Rusya ve Avrupa Birliği'nin inişli çıkışlı ilişkileri mevcut. Birçok konuda farklı taraflarda olsalar bile dialog kapısını Rusya hiç kapatmıyor. Son noktaya kadar diplomasi ve kazan stratejisi. Bu kadar zıt taraflarda olup hala birçok alanda çalışabiliriz demek önemli. Ruslar son on yıl dış politikalarını pragmatik yaklaşımla kuruyorlar. Ülke çıkarı en üst düzeyde tutuluyor. Bunu tersten okursak Brüksel içinde geçerli. Rusya'nın çıkarları Brüksel için saldırgan ve anlaşılamaz. Buna örnek olarak Ukrayna, Kırım, Güney Osetya'yı örnek vermem yeterli olacaktır. Rusya son dönemde askeri anlamda aktif. Kartlarını genişletiyor. Tek kutuplu dünya sisteminin alternatifini oluşturmaya çalışıyor. Bu bağlamda AB ile ilişkilerinin şartlara ve döneme göre en üst düzeyde olmasına önem veriyor. Ortak mekanizmalar, pazarlar, içi net ve dolu anlaşmalar yaparak bu ilişkileri önümüzdeki süreçte kurmak niyetinde. Avrupa Birliği ise Rusya'nın askeri olarak son dönemlerde aktif olmasından ciddi rahatsızlık hissediyor. Bu güvensiz şartlarda işbirliğini belli çizgide tutmaktadır. Uluslararsı terörizm, bilim, insani, kültrel, göç alanlarında yan yana durarak aktifler. Fakat bunlar bazen duraksamaya bazen kopma noktasına geliyor. 

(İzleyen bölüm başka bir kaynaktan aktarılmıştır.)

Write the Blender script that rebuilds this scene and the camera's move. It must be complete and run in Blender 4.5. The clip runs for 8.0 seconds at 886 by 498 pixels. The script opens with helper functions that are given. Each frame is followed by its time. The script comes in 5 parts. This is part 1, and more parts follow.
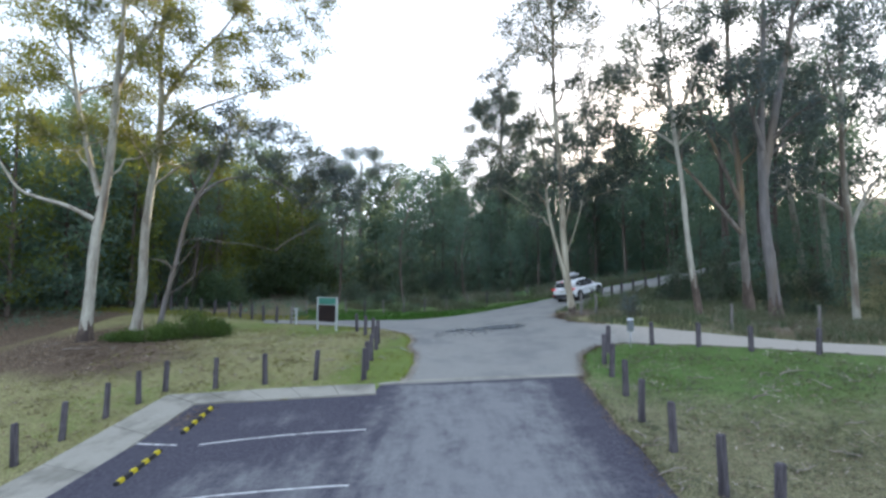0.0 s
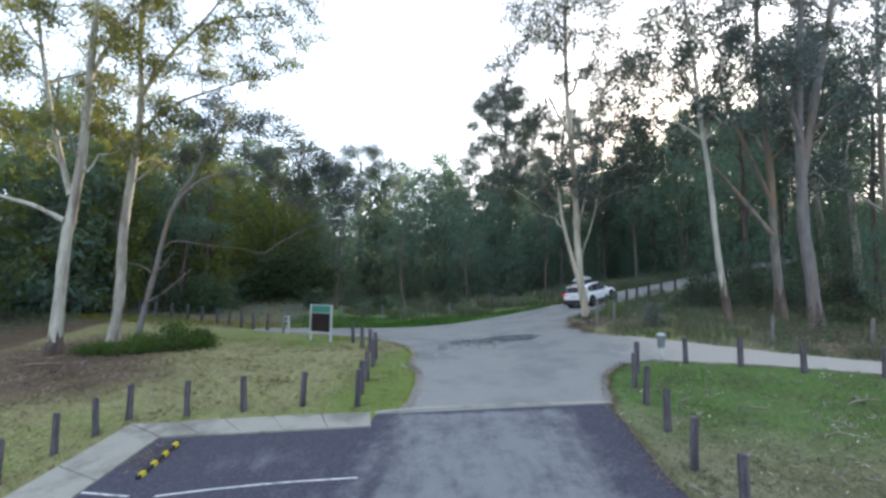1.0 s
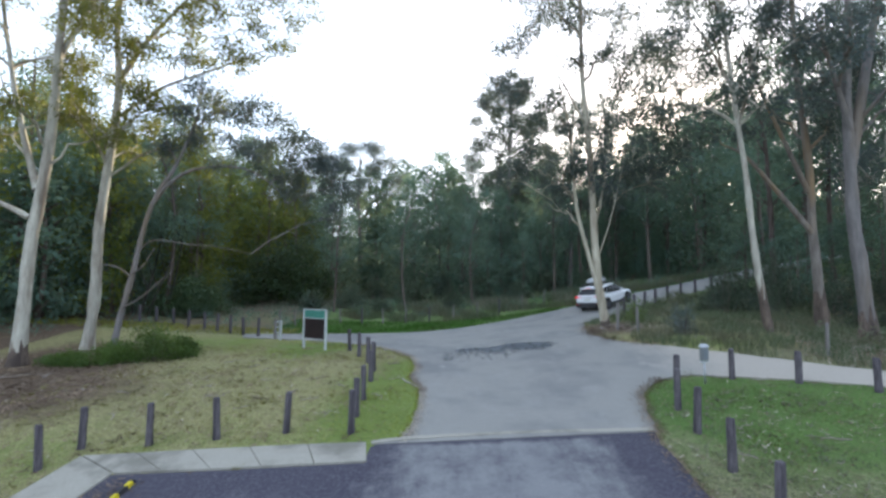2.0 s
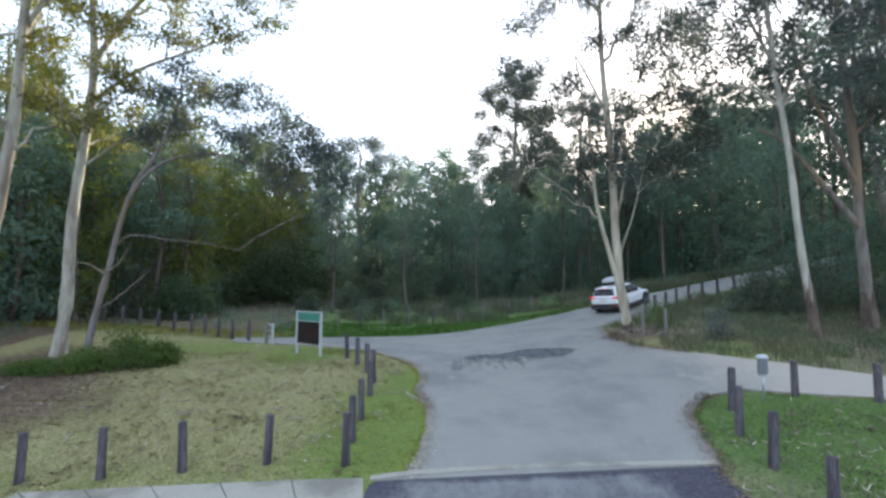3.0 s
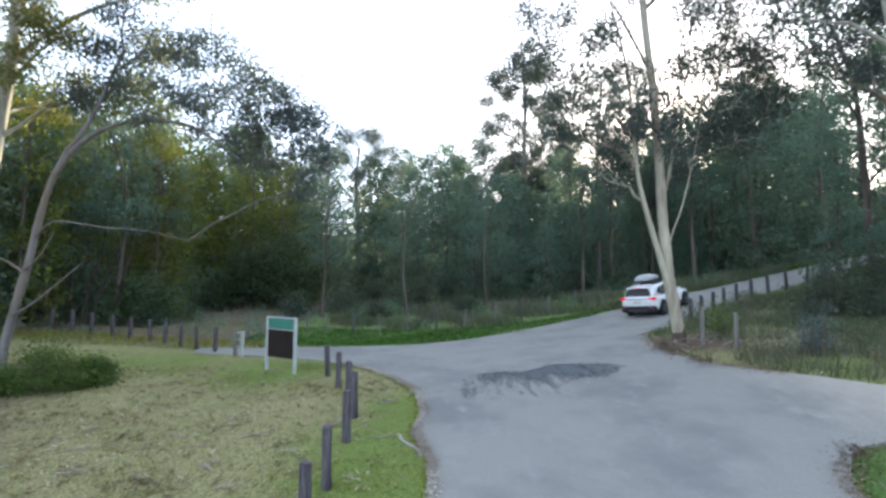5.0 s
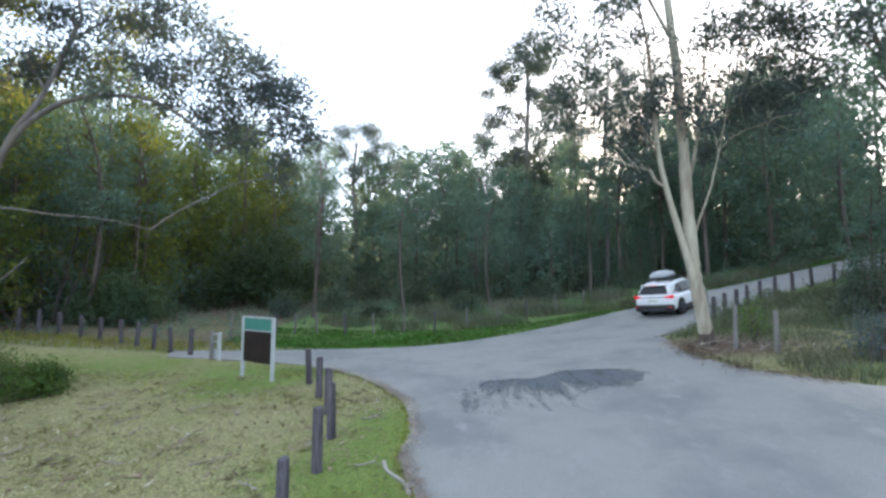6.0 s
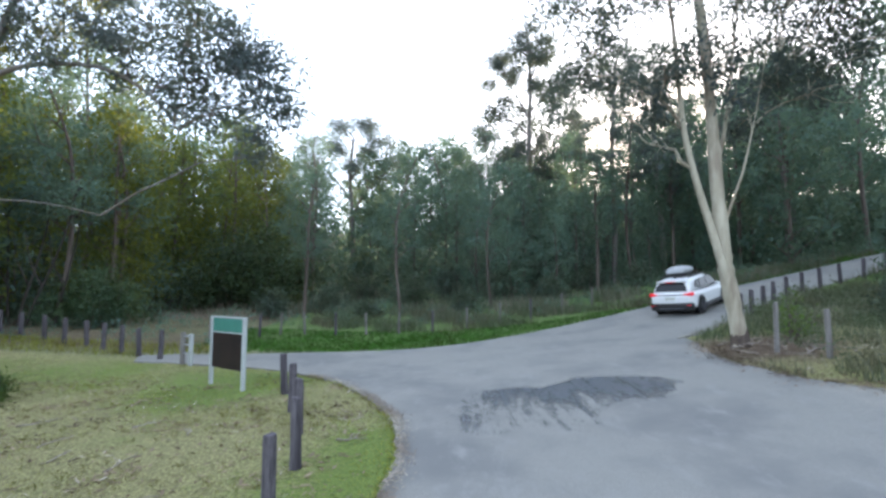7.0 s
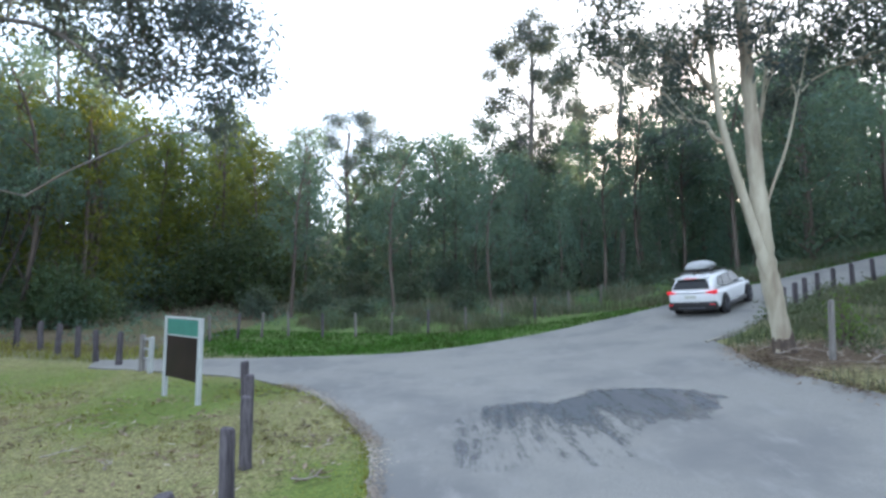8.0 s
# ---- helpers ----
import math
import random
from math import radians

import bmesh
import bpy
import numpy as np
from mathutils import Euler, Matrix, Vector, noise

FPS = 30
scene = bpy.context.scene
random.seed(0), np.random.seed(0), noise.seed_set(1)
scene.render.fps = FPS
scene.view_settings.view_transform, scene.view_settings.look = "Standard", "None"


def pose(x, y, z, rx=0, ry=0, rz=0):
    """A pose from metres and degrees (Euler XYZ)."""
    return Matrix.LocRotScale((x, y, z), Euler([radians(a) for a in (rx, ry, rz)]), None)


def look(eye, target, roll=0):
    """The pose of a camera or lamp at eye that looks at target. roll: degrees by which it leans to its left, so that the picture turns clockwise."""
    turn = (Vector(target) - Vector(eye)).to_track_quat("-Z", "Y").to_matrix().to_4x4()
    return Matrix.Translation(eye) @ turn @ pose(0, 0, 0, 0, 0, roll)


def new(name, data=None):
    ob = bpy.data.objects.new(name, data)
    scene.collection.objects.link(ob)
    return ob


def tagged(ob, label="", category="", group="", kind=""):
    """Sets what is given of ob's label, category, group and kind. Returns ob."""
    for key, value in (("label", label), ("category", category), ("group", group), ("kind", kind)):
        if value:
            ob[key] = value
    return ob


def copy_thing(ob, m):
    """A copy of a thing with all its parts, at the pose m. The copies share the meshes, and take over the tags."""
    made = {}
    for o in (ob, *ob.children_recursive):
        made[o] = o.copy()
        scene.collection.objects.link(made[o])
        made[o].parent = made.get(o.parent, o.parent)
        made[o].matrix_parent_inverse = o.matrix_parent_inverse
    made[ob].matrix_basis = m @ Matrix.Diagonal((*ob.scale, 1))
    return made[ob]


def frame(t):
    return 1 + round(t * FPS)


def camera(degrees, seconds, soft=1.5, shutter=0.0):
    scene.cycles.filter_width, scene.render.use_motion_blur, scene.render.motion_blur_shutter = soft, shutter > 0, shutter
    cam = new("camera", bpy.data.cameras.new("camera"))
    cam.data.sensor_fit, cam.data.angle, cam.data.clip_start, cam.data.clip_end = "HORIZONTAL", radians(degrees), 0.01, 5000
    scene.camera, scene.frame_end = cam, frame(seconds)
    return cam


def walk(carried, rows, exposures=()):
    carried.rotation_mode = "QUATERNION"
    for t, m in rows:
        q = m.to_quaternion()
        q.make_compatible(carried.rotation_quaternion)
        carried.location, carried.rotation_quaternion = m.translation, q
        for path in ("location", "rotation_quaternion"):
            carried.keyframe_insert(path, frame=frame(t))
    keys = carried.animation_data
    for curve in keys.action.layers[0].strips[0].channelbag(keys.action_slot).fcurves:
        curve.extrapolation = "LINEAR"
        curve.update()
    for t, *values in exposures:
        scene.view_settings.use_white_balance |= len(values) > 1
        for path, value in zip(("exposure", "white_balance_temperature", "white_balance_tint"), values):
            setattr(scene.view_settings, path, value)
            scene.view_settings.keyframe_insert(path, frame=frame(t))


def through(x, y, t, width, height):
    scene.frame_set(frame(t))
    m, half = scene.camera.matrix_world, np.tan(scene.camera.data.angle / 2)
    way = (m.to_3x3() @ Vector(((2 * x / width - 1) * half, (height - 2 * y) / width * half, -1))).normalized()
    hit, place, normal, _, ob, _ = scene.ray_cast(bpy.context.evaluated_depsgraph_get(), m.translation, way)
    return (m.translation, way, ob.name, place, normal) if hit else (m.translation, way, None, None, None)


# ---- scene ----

Yazar küresel sorunları gerçekçi bakış acısı ile sunarken çözümüde Brüksek-Moskova hattından geçtiğini belirtiyor. Moskova'nın kendi çıkarlarını korumak için attığı adımların saldırganlık olarak algılanıyor olmasına rağmen yazar işbirliğinin olabileceğine inanıyor. Bu inanışın pragmatikle uyuşmadığını  düşünüyorum. 

Son olarak  Rusya'nın veya AB'nın çatışan çıkarları makul bir işbirliği getirir mi göreceğiz.